** start Extracted information **

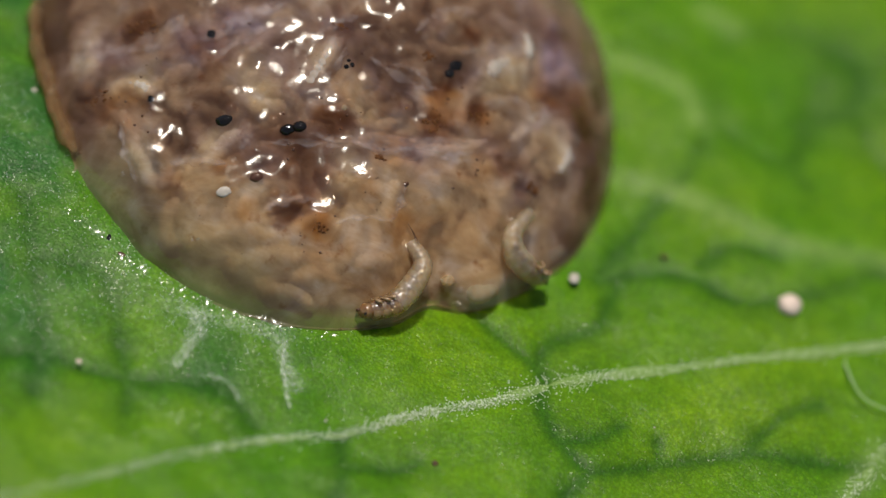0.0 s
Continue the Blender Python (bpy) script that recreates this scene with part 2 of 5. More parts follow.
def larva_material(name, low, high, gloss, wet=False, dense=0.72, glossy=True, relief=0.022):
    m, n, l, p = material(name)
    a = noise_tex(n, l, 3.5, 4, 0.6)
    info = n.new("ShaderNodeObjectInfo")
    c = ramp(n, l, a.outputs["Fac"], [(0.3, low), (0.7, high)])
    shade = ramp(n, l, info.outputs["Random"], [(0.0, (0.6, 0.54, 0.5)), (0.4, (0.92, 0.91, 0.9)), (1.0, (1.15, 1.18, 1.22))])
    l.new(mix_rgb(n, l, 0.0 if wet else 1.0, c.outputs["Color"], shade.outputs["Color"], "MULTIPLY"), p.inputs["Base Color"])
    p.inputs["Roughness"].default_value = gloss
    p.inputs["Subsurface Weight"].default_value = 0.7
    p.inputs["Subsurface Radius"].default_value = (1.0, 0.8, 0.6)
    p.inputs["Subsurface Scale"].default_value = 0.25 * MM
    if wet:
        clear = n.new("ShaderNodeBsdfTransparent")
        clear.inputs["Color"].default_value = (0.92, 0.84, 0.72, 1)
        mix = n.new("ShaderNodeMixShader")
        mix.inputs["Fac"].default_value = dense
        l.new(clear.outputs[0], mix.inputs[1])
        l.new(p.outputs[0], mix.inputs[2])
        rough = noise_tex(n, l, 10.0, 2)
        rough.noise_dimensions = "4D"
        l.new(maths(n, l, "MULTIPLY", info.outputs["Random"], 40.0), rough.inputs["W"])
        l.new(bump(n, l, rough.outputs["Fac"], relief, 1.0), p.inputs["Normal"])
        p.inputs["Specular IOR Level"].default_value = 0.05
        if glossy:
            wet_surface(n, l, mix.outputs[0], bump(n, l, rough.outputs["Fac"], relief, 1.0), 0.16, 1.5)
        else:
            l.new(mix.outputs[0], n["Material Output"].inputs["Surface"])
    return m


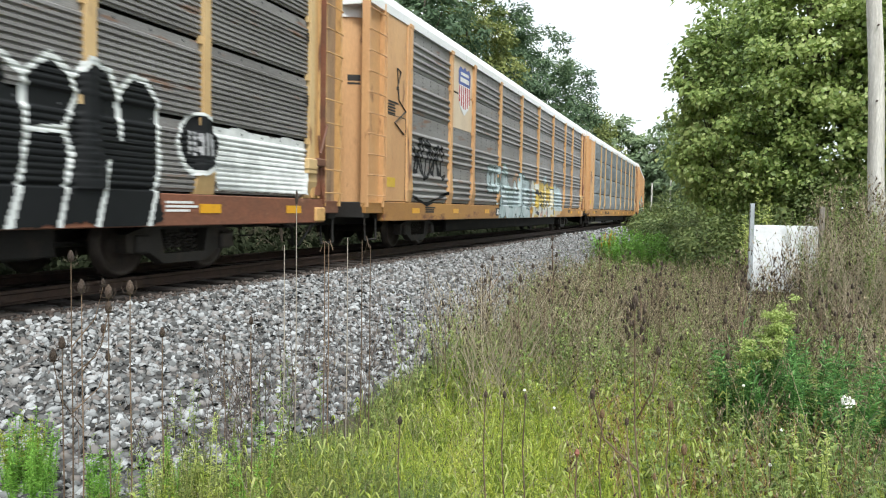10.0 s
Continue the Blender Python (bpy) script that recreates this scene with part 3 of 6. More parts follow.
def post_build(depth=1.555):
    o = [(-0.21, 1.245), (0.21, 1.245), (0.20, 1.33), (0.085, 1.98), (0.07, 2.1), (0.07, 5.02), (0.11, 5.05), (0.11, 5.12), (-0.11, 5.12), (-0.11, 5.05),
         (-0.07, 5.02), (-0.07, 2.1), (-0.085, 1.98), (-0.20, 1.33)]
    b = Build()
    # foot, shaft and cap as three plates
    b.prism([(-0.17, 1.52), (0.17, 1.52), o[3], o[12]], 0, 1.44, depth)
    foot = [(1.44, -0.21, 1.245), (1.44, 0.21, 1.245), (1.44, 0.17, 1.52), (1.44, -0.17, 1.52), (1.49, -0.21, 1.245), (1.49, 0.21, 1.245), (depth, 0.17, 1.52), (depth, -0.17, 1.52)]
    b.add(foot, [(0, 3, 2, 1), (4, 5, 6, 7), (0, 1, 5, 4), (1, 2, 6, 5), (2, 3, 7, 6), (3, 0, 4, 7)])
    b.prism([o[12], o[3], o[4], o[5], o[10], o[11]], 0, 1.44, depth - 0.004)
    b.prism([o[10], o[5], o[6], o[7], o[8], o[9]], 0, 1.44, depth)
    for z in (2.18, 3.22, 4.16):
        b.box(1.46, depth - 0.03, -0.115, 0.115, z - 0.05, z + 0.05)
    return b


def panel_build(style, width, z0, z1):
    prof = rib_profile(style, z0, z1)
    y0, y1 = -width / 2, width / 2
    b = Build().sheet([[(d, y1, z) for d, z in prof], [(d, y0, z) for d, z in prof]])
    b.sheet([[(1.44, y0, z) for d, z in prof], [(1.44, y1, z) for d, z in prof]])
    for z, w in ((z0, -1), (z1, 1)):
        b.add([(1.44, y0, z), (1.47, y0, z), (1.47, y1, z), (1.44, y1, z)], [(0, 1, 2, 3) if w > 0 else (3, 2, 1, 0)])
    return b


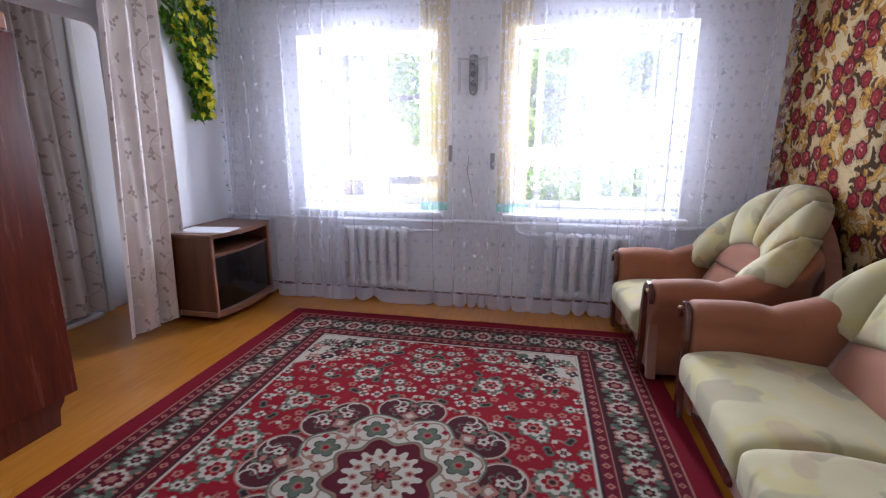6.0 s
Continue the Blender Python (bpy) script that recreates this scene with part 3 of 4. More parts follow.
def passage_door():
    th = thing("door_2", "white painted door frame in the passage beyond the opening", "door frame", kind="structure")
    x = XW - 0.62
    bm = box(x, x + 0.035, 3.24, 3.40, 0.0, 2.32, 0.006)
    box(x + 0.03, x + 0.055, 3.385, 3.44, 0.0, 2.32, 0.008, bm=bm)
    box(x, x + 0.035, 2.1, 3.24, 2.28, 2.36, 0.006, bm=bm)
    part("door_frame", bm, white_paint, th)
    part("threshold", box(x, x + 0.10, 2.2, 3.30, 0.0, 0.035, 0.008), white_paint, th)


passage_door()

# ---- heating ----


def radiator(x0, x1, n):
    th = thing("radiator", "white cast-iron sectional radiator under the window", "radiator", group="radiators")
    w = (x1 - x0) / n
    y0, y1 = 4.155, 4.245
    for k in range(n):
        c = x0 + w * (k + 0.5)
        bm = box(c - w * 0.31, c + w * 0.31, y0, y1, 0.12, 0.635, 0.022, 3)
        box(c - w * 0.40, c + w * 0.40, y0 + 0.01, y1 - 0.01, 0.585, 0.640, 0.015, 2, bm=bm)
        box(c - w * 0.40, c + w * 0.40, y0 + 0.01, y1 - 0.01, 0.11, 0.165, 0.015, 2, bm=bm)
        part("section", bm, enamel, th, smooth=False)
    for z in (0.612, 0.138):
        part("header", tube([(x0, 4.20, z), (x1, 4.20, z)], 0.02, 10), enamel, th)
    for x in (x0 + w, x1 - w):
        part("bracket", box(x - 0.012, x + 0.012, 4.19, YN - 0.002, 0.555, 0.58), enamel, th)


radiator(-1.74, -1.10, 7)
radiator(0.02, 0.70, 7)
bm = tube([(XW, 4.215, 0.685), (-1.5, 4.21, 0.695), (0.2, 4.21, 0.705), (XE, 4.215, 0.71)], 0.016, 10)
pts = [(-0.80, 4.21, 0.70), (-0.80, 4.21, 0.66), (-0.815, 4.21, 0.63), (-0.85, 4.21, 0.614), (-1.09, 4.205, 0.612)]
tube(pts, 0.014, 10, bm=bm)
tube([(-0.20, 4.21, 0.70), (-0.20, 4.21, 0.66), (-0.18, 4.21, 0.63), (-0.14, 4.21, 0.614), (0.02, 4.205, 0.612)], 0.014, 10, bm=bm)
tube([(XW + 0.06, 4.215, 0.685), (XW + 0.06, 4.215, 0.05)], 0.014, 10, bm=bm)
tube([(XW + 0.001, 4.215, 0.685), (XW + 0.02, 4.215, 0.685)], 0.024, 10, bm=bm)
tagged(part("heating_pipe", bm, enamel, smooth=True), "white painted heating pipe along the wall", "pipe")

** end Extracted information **

● To do
Taking the records above, retype every line from the one with "4. More parts follow." down to the one with "0.58), enamel, th)", exactly and with nothing else.

● Written reply
Continue the Blender Python (bpy) script that recreates this scene with part 3 of 4. More parts follow.
def passage_door():
    th = thing("door_2", "white painted door frame in the passage beyond the opening", "door frame", kind="structure")
    x = XW - 0.62
    bm = box(x, x + 0.035, 3.24, 3.40, 0.0, 2.32, 0.006)
    box(x + 0.03, x + 0.055, 3.385, 3.44, 0.0, 2.32, 0.008, bm=bm)
    box(x, x + 0.035, 2.1, 3.24, 2.28, 2.36, 0.006, bm=bm)
    part("door_frame", bm, white_paint, th)
    part("threshold", box(x, x + 0.10, 2.2, 3.30, 0.0, 0.035, 0.008), white_paint, th)


passage_door()

# ---- heating ----


def radiator(x0, x1, n):
    th = thing("radiator", "white cast-iron sectional radiator under the window", "radiator", group="radiators")
    w = (x1 - x0) / n
    y0, y1 = 4.155, 4.245
    for k in range(n):
        c = x0 + w * (k + 0.5)
        bm = box(c - w * 0.31, c + w * 0.31, y0, y1, 0.12, 0.635, 0.022, 3)
        box(c - w * 0.40, c + w * 0.40, y0 + 0.01, y1 - 0.01, 0.585, 0.640, 0.015, 2, bm=bm)
        box(c - w * 0.40, c + w * 0.40, y0 + 0.01, y1 - 0.01, 0.11, 0.165, 0.015, 2, bm=bm)
        part("section", bm, enamel, th, smooth=False)
    for z in (0.612, 0.138):
        part("header", tube([(x0, 4.20, z), (x1, 4.20, z)], 0.02, 10), enamel, th)
    for x in (x0 + w, x1 - w):
        part("bracket", box(x - 0.012, x + 0.012, 4.19, YN - 0.002, 0.555, 0.58), enamel, th)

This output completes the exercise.